■ **INFORMATION SHOWN**:
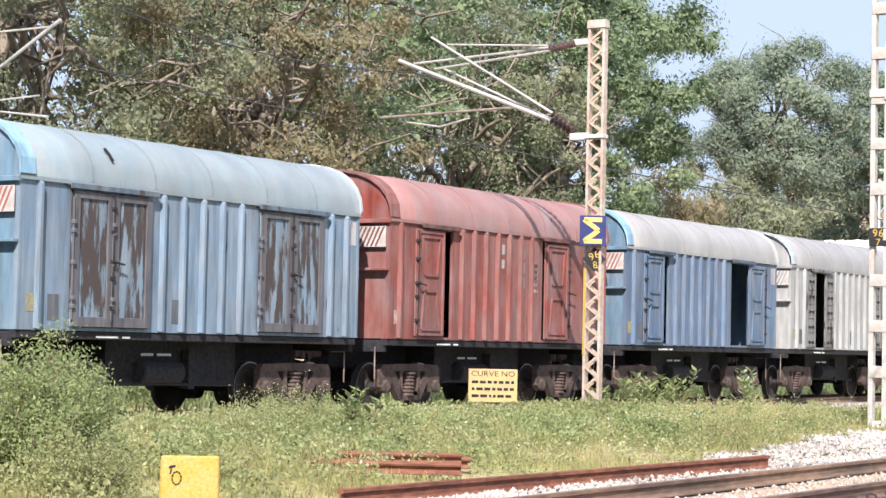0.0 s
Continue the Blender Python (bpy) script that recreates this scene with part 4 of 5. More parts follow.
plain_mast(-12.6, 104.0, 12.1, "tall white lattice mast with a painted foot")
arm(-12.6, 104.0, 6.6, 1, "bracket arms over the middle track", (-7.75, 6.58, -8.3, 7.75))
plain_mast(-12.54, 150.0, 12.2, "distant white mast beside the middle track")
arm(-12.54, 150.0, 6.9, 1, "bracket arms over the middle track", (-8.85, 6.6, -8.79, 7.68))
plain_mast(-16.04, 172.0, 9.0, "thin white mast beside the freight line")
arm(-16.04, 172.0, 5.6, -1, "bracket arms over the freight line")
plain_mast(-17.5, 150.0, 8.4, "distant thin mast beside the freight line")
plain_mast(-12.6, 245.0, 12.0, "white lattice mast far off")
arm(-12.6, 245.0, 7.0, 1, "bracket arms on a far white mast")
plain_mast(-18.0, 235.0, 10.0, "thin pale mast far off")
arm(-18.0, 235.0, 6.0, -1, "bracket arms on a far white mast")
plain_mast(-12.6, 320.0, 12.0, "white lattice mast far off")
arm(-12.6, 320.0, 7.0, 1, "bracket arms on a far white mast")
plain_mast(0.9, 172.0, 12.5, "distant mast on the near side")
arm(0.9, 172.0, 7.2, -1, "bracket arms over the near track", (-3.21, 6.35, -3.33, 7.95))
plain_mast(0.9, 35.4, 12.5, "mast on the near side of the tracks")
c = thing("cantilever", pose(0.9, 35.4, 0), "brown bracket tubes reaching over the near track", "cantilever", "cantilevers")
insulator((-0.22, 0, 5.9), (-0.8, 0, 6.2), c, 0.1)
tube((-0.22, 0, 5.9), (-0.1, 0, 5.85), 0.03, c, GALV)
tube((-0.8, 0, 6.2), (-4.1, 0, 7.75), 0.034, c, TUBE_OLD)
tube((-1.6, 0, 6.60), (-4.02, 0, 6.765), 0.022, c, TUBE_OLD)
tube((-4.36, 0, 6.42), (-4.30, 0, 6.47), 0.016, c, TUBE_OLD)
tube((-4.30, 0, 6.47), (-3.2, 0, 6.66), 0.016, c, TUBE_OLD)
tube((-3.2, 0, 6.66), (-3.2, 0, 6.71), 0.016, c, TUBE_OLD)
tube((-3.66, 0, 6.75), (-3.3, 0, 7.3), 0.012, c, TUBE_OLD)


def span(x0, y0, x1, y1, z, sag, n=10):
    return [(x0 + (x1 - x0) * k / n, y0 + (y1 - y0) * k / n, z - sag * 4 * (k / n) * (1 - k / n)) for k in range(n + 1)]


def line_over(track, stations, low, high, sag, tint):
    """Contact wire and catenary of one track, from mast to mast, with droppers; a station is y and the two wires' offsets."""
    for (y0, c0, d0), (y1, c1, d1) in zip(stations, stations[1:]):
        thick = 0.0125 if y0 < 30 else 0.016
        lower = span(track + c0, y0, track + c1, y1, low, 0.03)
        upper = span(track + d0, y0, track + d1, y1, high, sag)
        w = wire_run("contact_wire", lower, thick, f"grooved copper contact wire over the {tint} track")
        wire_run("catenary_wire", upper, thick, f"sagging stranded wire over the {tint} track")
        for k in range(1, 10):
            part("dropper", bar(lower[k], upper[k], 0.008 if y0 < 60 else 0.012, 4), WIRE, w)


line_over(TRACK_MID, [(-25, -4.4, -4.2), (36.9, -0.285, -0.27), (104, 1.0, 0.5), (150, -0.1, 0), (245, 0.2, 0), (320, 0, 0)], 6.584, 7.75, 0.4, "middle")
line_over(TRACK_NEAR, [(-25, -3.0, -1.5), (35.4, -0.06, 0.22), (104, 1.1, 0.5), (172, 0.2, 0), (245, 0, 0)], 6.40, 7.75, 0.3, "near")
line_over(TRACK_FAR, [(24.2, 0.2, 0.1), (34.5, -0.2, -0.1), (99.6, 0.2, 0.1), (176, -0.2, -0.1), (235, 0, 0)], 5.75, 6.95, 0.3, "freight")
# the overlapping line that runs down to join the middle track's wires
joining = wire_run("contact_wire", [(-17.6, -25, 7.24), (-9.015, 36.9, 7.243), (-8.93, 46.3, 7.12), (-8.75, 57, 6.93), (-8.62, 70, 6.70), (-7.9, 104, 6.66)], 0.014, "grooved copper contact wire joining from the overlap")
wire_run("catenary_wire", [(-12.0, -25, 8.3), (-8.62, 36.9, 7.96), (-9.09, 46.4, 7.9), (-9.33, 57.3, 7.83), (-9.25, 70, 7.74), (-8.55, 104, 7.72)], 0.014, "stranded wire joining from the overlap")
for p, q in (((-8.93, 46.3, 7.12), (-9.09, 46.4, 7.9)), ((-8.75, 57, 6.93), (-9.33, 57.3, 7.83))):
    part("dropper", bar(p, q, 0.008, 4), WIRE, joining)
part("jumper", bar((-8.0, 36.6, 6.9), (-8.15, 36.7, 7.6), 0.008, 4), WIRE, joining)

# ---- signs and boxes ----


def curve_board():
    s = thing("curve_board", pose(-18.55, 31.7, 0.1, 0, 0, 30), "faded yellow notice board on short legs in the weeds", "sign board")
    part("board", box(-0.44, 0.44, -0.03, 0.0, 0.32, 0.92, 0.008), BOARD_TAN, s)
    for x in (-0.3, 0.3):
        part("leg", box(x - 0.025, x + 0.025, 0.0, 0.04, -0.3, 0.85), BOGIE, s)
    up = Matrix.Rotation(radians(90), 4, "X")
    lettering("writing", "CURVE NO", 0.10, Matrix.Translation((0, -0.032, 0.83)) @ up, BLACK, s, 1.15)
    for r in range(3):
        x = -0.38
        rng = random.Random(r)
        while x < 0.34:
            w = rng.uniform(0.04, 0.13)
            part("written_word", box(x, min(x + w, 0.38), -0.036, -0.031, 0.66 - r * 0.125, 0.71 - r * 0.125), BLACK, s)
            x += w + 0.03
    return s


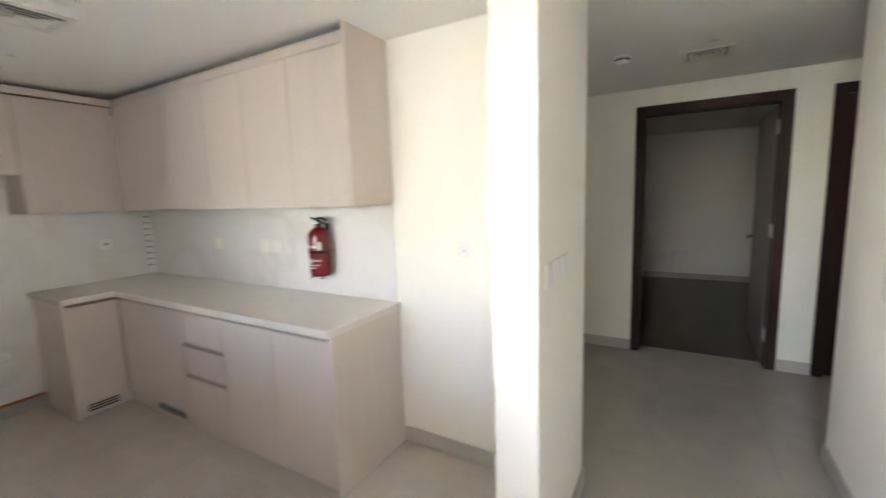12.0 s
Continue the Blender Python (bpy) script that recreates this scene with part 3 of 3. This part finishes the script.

■ **THE PROBLEM**:
Copy the records above exactly, omitting every picture.

■ **CORRECT RESPONSE**:
0.0 s
Continue the Blender Python (bpy) script that recreates this scene with part 4 of 5. More parts follow.
plain_mast(-12.6, 104.0, 12.1, "tall white lattice mast with a painted foot")
arm(-12.6, 104.0, 6.6, 1, "bracket arms over the middle track", (-7.75, 6.58, -8.3, 7.75))
plain_mast(-12.54, 150.0, 12.2, "distant white mast beside the middle track")
arm(-12.54, 150.0, 6.9, 1, "bracket arms over the middle track", (-8.85, 6.6, -8.79, 7.68))
plain_mast(-16.04, 172.0, 9.0, "thin white mast beside the freight line")
arm(-16.04, 172.0, 5.6, -1, "bracket arms over the freight line")
plain_mast(-17.5, 150.0, 8.4, "distant thin mast beside the freight line")
plain_mast(-12.6, 245.0, 12.0, "white lattice mast far off")
arm(-12.6, 245.0, 7.0, 1, "bracket arms on a far white mast")
plain_mast(-18.0, 235.0, 10.0, "thin pale mast far off")
arm(-18.0, 235.0, 6.0, -1, "bracket arms on a far white mast")
plain_mast(-12.6, 320.0, 12.0, "white lattice mast far off")
arm(-12.6, 320.0, 7.0, 1, "bracket arms on a far white mast")
plain_mast(0.9, 172.0, 12.5, "distant mast on the near side")
arm(0.9, 172.0, 7.2, -1, "bracket arms over the near track", (-3.21, 6.35, -3.33, 7.95))
plain_mast(0.9, 35.4, 12.5, "mast on the near side of the tracks")
c = thing("cantilever", pose(0.9, 35.4, 0), "brown bracket tubes reaching over the near track", "cantilever", "cantilevers")
insulator((-0.22, 0, 5.9), (-0.8, 0, 6.2), c, 0.1)
tube((-0.22, 0, 5.9), (-0.1, 0, 5.85), 0.03, c, GALV)
tube((-0.8, 0, 6.2), (-4.1, 0, 7.75), 0.034, c, TUBE_OLD)
tube((-1.6, 0, 6.60), (-4.02, 0, 6.765), 0.022, c, TUBE_OLD)
tube((-4.36, 0, 6.42), (-4.30, 0, 6.47), 0.016, c, TUBE_OLD)
tube((-4.30, 0, 6.47), (-3.2, 0, 6.66), 0.016, c, TUBE_OLD)
tube((-3.2, 0, 6.66), (-3.2, 0, 6.71), 0.016, c, TUBE_OLD)
tube((-3.66, 0, 6.75), (-3.3, 0, 7.3), 0.012, c, TUBE_OLD)


def span(x0, y0, x1, y1, z, sag, n=10):
    return [(x0 + (x1 - x0) * k / n, y0 + (y1 - y0) * k / n, z - sag * 4 * (k / n) * (1 - k / n)) for k in range(n + 1)]


def line_over(track, stations, low, high, sag, tint):
    """Contact wire and catenary of one track, from mast to mast, with droppers; a station is y and the two wires' offsets."""
    for (y0, c0, d0), (y1, c1, d1) in zip(stations, stations[1:]):
        thick = 0.0125 if y0 < 30 else 0.016
        lower = span(track + c0, y0, track + c1, y1, low, 0.03)
        upper = span(track + d0, y0, track + d1, y1, high, sag)
        w = wire_run("contact_wire", lower, thick, f"grooved copper contact wire over the {tint} track")
        wire_run("catenary_wire", upper, thick, f"sagging stranded wire over the {tint} track")
        for k in range(1, 10):
            part("dropper", bar(lower[k], upper[k], 0.008 if y0 < 60 else 0.012, 4), WIRE, w)


line_over(TRACK_MID, [(-25, -4.4, -4.2), (36.9, -0.285, -0.27), (104, 1.0, 0.5), (150, -0.1, 0), (245, 0.2, 0), (320, 0, 0)], 6.584, 7.75, 0.4, "middle")
line_over(TRACK_NEAR, [(-25, -3.0, -1.5), (35.4, -0.06, 0.22), (104, 1.1, 0.5), (172, 0.2, 0), (245, 0, 0)], 6.40, 7.75, 0.3, "near")
line_over(TRACK_FAR, [(24.2, 0.2, 0.1), (34.5, -0.2, -0.1), (99.6, 0.2, 0.1), (176, -0.2, -0.1), (235, 0, 0)], 5.75, 6.95, 0.3, "freight")
# the overlapping line that runs down to join the middle track's wires
joining = wire_run("contact_wire", [(-17.6, -25, 7.24), (-9.015, 36.9, 7.243), (-8.93, 46.3, 7.12), (-8.75, 57, 6.93), (-8.62, 70, 6.70), (-7.9, 104, 6.66)], 0.014, "grooved copper contact wire joining from the overlap")
wire_run("catenary_wire", [(-12.0, -25, 8.3), (-8.62, 36.9, 7.96), (-9.09, 46.4, 7.9), (-9.33, 57.3, 7.83), (-9.25, 70, 7.74), (-8.55, 104, 7.72)], 0.014, "stranded wire joining from the overlap")
for p, q in (((-8.93, 46.3, 7.12), (-9.09, 46.4, 7.9)), ((-8.75, 57, 6.93), (-9.33, 57.3, 7.83))):
    part("dropper", bar(p, q, 0.008, 4), WIRE, joining)
part("jumper", bar((-8.0, 36.6, 6.9), (-8.15, 36.7, 7.6), 0.008, 4), WIRE, joining)

# ---- signs and boxes ----


def curve_board():
    s = thing("curve_board", pose(-18.55, 31.7, 0.1, 0, 0, 30), "faded yellow notice board on short legs in the weeds", "sign board")
    part("board", box(-0.44, 0.44, -0.03, 0.0, 0.32, 0.92, 0.008), BOARD_TAN, s)
    for x in (-0.3, 0.3):
        part("leg", box(x - 0.025, x + 0.025, 0.0, 0.04, -0.3, 0.85), BOGIE, s)
    up = Matrix.Rotation(radians(90), 4, "X")
    lettering("writing", "CURVE NO", 0.10, Matrix.Translation((0, -0.032, 0.83)) @ up, BLACK, s, 1.15)
    for r in range(3):
        x = -0.38
        rng = random.Random(r)
        while x < 0.34:
            w = rng.uniform(0.04, 0.13)
            part("written_word", box(x, min(x + w, 0.38), -0.036, -0.031, 0.66 - r * 0.125, 0.71 - r * 0.125), BLACK, s)
            x += w + 0.03
    return s


12.0 s
Continue the Blender Python (bpy) script that recreates this scene with part 3 of 3. This part finishes the script.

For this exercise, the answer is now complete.